■ **Given material**
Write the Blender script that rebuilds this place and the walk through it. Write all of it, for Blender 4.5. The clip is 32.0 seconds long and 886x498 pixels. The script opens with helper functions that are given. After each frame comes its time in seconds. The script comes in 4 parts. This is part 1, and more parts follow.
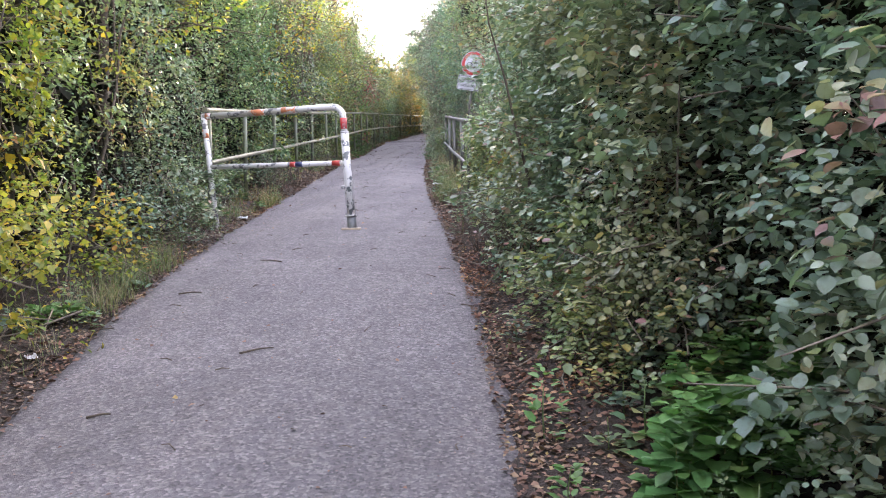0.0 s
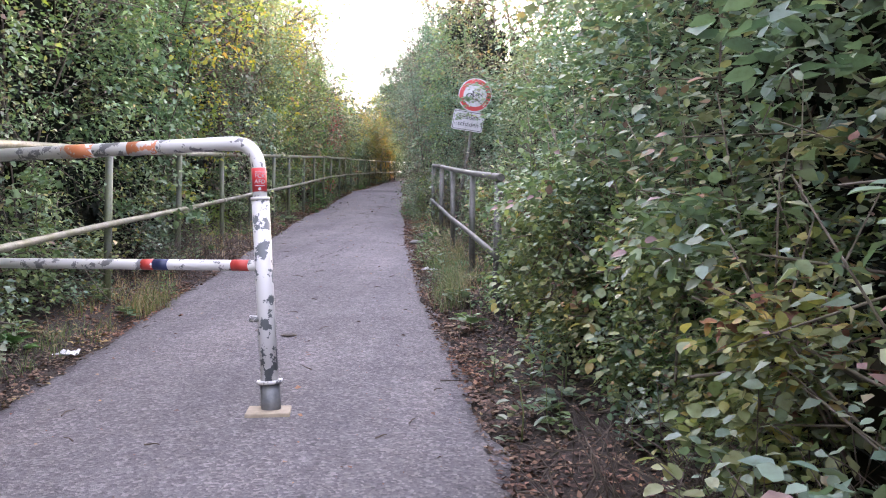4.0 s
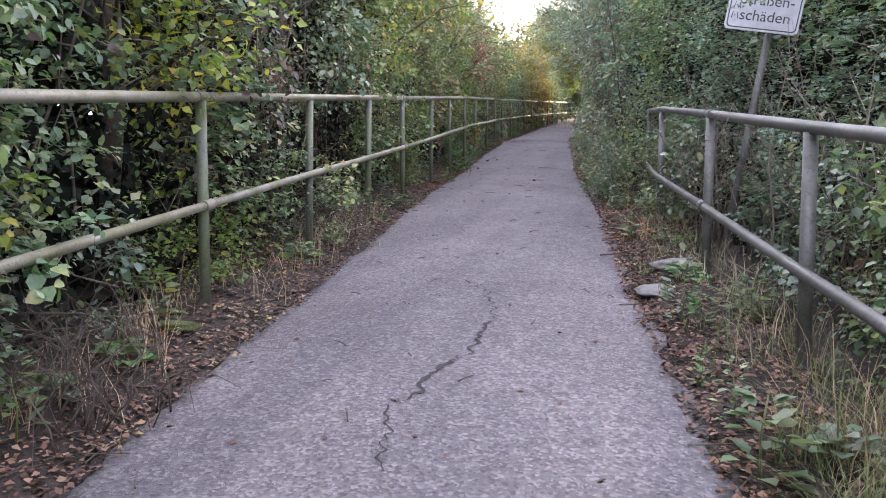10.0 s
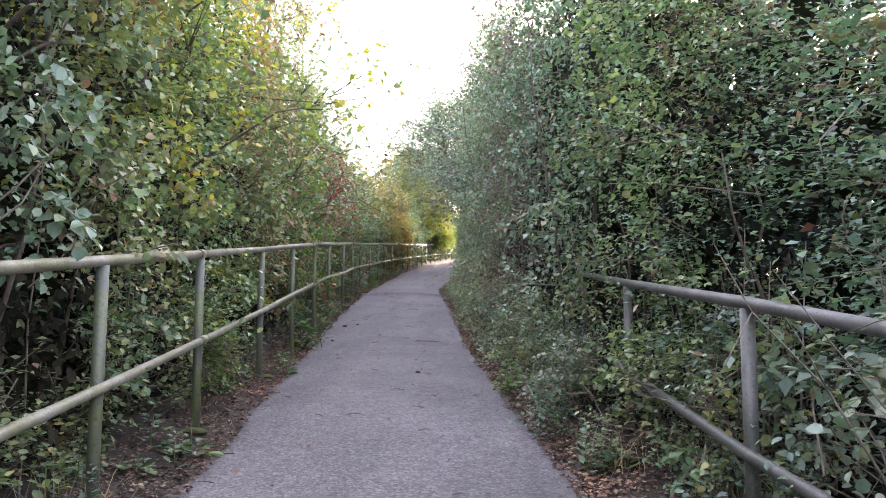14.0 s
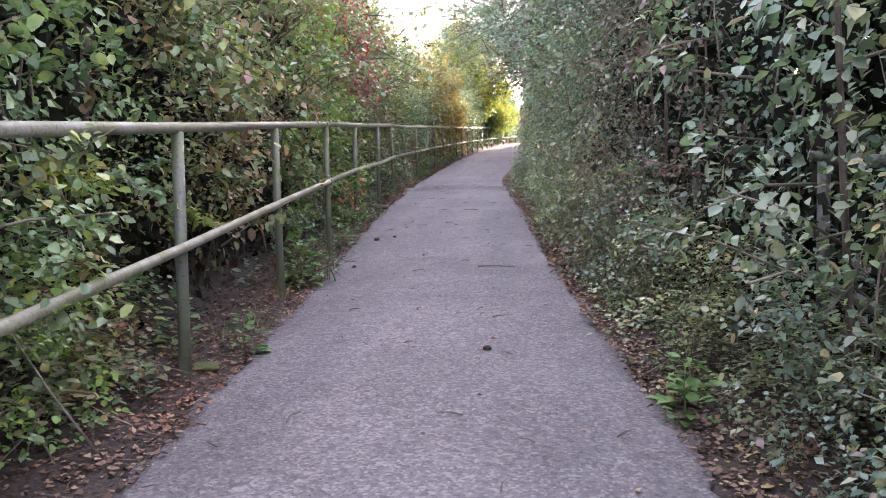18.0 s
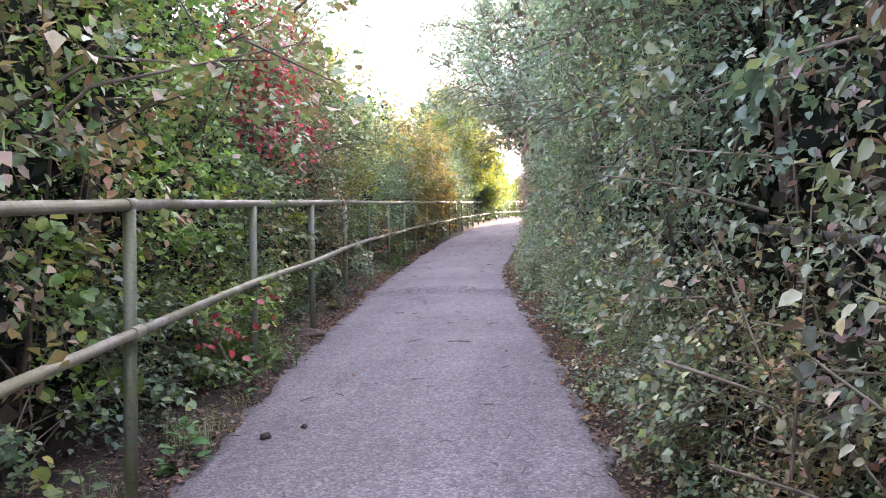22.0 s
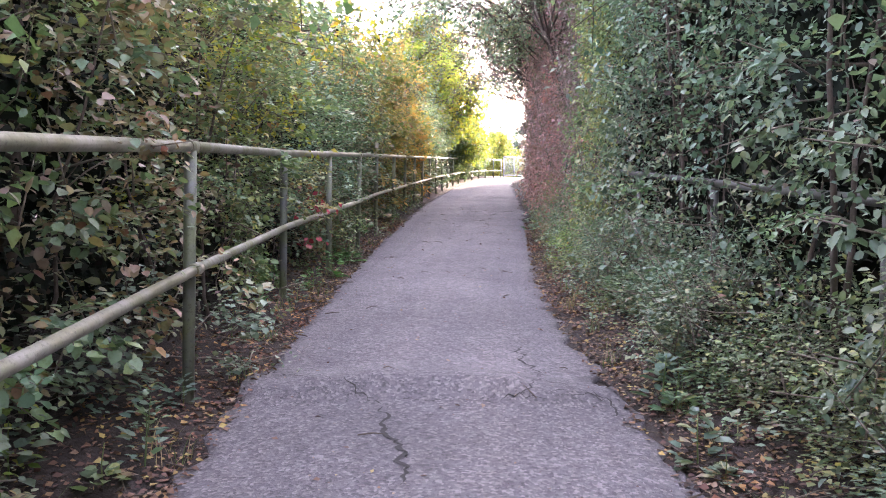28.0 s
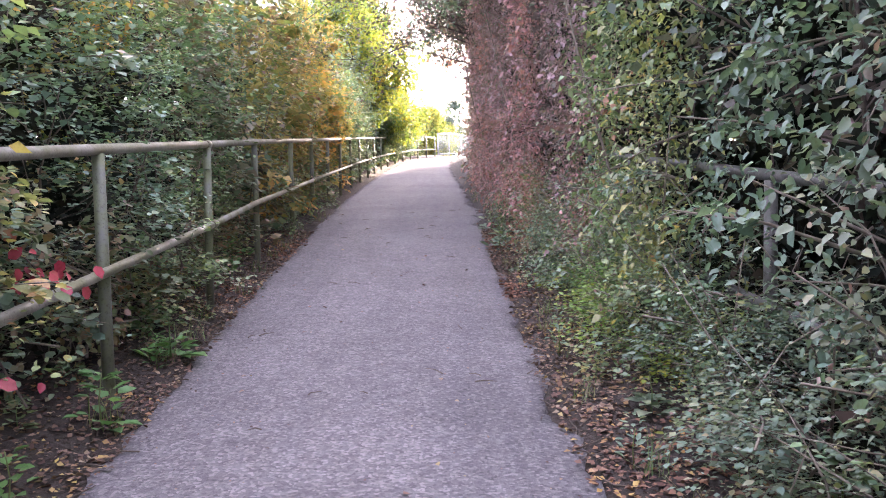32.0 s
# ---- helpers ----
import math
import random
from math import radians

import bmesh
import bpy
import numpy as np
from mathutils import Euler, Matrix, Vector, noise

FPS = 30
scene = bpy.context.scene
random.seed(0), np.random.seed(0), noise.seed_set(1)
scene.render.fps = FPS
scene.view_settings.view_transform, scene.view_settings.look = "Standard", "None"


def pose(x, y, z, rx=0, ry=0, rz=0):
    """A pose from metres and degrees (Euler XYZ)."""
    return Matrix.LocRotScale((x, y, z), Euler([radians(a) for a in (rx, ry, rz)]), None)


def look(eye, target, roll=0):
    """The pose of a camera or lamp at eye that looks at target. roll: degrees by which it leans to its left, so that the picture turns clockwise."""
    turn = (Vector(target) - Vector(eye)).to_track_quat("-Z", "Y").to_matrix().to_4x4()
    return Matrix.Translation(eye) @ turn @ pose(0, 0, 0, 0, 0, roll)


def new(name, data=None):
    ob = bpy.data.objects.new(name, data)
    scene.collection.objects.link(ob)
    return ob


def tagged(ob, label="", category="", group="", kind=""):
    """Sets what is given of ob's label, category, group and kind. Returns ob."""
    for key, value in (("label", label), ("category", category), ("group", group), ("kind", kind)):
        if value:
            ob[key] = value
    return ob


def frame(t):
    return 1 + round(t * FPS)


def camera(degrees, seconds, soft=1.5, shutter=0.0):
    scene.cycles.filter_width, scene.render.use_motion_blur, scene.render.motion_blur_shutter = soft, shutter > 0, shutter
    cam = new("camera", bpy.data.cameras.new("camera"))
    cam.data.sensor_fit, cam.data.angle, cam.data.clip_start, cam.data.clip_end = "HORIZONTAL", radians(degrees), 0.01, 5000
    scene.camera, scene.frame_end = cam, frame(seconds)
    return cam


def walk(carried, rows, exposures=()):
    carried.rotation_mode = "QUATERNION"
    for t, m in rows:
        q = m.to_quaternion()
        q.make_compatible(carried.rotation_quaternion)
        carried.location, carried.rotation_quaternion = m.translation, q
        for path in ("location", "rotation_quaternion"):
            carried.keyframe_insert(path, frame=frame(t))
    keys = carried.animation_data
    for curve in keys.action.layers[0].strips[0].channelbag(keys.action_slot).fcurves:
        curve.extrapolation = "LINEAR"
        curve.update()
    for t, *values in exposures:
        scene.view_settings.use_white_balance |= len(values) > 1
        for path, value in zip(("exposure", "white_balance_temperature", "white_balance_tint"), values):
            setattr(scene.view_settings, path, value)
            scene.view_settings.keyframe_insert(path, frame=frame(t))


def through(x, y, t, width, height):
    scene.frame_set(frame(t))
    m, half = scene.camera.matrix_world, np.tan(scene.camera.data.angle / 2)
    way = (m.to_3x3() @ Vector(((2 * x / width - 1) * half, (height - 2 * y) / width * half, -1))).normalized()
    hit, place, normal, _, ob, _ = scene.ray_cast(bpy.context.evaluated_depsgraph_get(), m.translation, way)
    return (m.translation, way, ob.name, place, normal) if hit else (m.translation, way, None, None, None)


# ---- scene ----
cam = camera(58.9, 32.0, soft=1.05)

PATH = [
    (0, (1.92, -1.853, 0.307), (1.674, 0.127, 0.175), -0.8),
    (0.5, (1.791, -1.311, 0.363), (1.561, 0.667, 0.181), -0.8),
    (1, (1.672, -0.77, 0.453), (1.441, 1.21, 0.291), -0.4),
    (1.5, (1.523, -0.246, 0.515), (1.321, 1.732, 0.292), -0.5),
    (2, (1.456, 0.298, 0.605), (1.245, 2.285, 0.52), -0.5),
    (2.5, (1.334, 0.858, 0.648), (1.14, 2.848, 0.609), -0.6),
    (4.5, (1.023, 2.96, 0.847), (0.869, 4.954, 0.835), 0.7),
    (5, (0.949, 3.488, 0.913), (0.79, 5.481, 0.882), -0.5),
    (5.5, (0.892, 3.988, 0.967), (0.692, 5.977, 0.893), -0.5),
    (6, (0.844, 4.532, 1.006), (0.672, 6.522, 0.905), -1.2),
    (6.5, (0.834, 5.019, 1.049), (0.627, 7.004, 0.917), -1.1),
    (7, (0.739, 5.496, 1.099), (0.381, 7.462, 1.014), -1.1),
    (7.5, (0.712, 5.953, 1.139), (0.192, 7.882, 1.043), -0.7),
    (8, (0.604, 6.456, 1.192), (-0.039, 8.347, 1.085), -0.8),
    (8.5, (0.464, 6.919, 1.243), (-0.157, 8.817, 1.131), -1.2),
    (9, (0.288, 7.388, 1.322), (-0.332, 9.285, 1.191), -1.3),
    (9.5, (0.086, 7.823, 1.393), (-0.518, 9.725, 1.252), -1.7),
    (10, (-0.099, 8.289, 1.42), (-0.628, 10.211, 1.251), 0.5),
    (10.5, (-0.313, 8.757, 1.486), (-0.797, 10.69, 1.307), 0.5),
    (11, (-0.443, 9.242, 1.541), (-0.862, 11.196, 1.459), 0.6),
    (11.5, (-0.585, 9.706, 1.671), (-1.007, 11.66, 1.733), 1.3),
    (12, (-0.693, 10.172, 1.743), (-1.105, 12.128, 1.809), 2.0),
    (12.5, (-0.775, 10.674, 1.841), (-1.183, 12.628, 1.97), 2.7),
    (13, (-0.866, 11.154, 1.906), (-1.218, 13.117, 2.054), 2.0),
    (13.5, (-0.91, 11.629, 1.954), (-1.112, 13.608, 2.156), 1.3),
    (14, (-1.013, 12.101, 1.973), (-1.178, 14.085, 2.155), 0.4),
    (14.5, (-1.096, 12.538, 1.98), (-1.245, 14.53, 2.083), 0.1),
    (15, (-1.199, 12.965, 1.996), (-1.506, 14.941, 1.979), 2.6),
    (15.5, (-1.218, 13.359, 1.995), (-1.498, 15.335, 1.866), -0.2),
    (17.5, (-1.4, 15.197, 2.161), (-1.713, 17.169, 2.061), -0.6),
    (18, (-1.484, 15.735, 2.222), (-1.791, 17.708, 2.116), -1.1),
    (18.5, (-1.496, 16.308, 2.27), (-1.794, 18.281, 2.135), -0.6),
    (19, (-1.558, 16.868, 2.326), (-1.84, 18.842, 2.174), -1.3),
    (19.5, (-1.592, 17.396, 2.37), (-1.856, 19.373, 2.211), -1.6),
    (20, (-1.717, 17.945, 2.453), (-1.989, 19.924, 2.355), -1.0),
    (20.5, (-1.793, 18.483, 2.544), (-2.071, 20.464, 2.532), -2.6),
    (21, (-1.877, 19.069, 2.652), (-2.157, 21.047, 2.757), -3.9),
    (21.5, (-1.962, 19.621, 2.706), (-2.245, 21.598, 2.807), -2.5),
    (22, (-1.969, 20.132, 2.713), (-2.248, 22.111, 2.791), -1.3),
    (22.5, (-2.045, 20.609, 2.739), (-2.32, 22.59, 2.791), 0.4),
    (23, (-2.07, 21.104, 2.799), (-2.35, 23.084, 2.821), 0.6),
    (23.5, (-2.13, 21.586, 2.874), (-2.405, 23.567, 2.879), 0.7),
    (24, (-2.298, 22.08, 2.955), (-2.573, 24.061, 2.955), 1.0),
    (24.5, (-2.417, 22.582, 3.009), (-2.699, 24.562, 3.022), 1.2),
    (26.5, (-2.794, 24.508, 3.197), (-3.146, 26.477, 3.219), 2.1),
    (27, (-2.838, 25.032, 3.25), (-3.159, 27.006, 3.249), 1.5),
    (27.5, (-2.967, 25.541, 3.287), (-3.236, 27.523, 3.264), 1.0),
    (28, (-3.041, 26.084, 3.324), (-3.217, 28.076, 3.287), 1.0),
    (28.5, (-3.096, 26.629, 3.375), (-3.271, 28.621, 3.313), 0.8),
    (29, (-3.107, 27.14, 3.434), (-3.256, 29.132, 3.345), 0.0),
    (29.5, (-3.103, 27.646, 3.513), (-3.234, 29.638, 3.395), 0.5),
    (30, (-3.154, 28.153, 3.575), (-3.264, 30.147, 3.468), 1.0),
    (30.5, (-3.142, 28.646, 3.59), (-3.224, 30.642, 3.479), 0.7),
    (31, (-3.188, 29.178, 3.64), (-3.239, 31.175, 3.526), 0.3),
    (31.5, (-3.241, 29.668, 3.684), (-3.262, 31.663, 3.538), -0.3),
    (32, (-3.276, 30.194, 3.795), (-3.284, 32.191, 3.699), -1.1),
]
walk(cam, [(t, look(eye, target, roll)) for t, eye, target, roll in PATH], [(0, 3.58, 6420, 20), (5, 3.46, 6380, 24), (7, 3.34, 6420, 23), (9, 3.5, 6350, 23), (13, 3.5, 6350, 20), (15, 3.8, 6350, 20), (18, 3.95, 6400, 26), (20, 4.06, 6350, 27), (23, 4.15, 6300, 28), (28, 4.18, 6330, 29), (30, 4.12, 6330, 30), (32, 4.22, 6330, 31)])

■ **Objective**
Only a number is wanted: how many lines contain the word "noise"?

■ **The solution**
2